英紳士服テーラーでクチュールブランドの「ハーディ・エイミス(HARDY AMIES)」が破産を申請し、知的財産権を含めた英国内事業の買い手を探している。売上高はおよそ400万ポンド(約5億4800万円)と見られているが、最近は損失が続くなど業績が低迷していた。同ブランドは2008年にも破産しており、香港の大手商社リー&フォン(LI & FUNG)傘下の投資会社フォン・キャピタル(FUNG CAPITAL)が同ブランドのライセンス契約やサヴィルローにある店舗のリース契約なども含めて買収している。なお、フォン・キャピタルのコメントは得られなかった。
「ハーディ・エイミス」は、35年近く英女王エリザベス2世のドレスメーカーを務め、ロイヤルワラント(王室御用達証)を授与されている。また、故マーガレット・サッチャー(Margaret Thatcher)元英首相や故ロナルド・レーガン(Ronald Reagan)元米大統領など、顧客には世界的な政治家やセレブリティーも多い。映画「2001年宇宙の旅(2001: A Space Odyssey)」では衣装デザインを担当している。12年にはロンドン・メンズ・ファッション・ウイークに参加し、米百貨店ブルーミングデールズ(BLOOMINGDALE’S)でセカンドラインの販売を開始。14年にサヴィルローに約350平方メートルの旗艦店をオープンしたが、ハイエンドなオーダーメード紳士服自体が衰退していることや、魅力的な買い物体験を消費者に提供できなかったことなどにより苦戦していた。
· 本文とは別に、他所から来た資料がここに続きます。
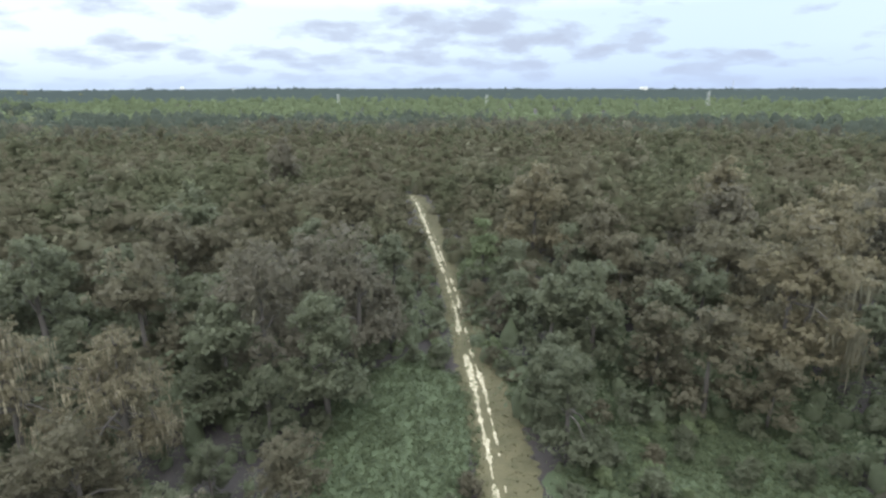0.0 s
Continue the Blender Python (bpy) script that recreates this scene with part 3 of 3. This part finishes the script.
def scatter(name, patterns, spots, mat, seed, label):
    """One joined mesh of many crowns."""
    g = np.random.default_rng(seed)
    s = Soup()
    xy = np.array([p[:2] for p in spots])
    zz = ground_z(xy[:, 0], xy[:, 1])
    for (x, y, k), z in zip(spots, zz):
        v, t, q, f = patterns[int(g.integers(len(patterns)))]
        a = g.uniform(0, 2 * np.pi)
        c, sn = math.cos(a) * k, math.sin(a) * k
        w = np.stack([v[:, 0] * c - v[:, 1] * sn + x, v[:, 0] * sn + v[:, 1] * c + y, v[:, 2] * k * g.uniform(0.72, 1.22) + z], 1)
        c, sn = c / k, sn / k
        s.tint.append(np.tile(g.uniform(0, 1, 3), (len(w), 1)))
        s.add(w, t, None, np.stack([f[:, 0] * c - f[:, 1] * sn, f[:, 0] * sn + f[:, 1] * c, f[:, 2]], 1))
    return tagged(new(name, s.mesh(name, mat)), label, "woods" if "wood" in name else "undergrowth", kind="stuff")


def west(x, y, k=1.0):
    """The western slope, whose woods carry a patch of sunlight in their leaf colour."""
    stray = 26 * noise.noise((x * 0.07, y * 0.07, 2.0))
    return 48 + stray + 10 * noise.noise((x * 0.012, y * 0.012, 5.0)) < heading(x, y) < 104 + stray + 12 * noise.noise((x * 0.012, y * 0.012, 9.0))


def back(x, y):
    """The even olive-brown woods to the south and east."""
    return 104 < heading(x, y) + 14 * noise.noise((x * 0.01, y * 0.01, 4.0)) < 300


scatter("woodland", [pattern(261 + i, 5.8, 2.0, 14.5, 11, 13, 0.5, 0.55) for i in range(6)], [p for p in MIDDLE if back(*p[:2])], LEAF_SOUTH, 39, "olive-brown mossy oak woods beyond the nearer trees")
scatter("woodland", [pattern(61 + i, 5.8, 2.0, 14.5, 11, 13, 0.5, 0.55) for i in range(6)], [p for p in MIDDLE if not west(*p) and not back(*p[:2])], LEAF_MID, 31, "mixed grey-brown and green oak woods beyond the nearer trees")
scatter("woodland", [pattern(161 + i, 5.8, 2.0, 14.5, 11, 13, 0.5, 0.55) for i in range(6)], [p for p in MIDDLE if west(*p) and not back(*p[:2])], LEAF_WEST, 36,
        "mossy and green oak woods on the western slope, sunlight put into the colour")


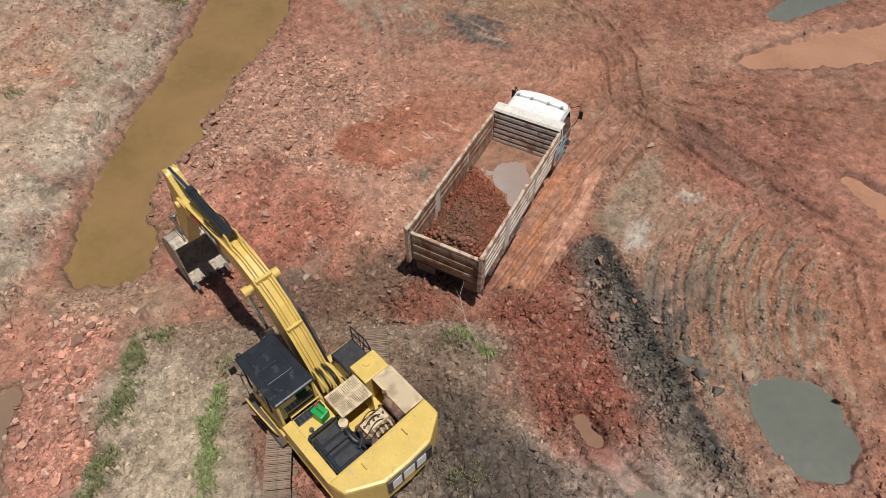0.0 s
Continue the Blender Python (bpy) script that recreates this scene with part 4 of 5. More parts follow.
# headboard, its slats, and the cab shield over it
head = part("headboard", boxed(6.02, 6.06, -1.17, 1.17, FLOOR - 0.05, TOP + 0.1), M_BED, truck, "dusty slatted headboard")
for k in range(6):
    z = FLOOR + 0.05 + 0.205 * k
    part("slat", boxed(5.97, 6.02, -1.14, 1.14, z, z + 0.125, 0.012), M_BED_OUT, head)
bm = prismed([(5.97, TOP + 0.07), (6.03, TOP + 0.14), (6.42, TOP + 0.12), (6.42, TOP + 0.09), (6.03, TOP + 0.105)], -1.22, 1.22, 0.004)
part("cab_shield", bm, M_OFFWHITE, truck, "chipped cream-white cab shield plate")
for v in (-0.9, 0.9):
    part("shield_bracket", prismed([(6.06, TOP - 0.25), (6.06, TOP + 0.1), (6.38, TOP + 0.1)], v - 0.02, v + 0.02), M_BED_OUT, truck)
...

今回の破産申請は、「ハーディ・エイミス」の英国内事業であるサヴィルローの1店舗と自社ECサイトが対象であり、英国外事業は影響を受けない。また、同ブランドの創業者であるハーディ・エイミスによるデザインや日記などの貴重なアーカイブに対する入札も募られている。管財人である英会計会社メンジーズ(MENZIES)は、「損失を出しているものの、『ハーディ・エイミス』は長い歴史を持っており、オートクチュールの世界で尊敬されているブランドだ。存続に値するので、買い手候補と前向きな交渉ができることを期待している」と語った。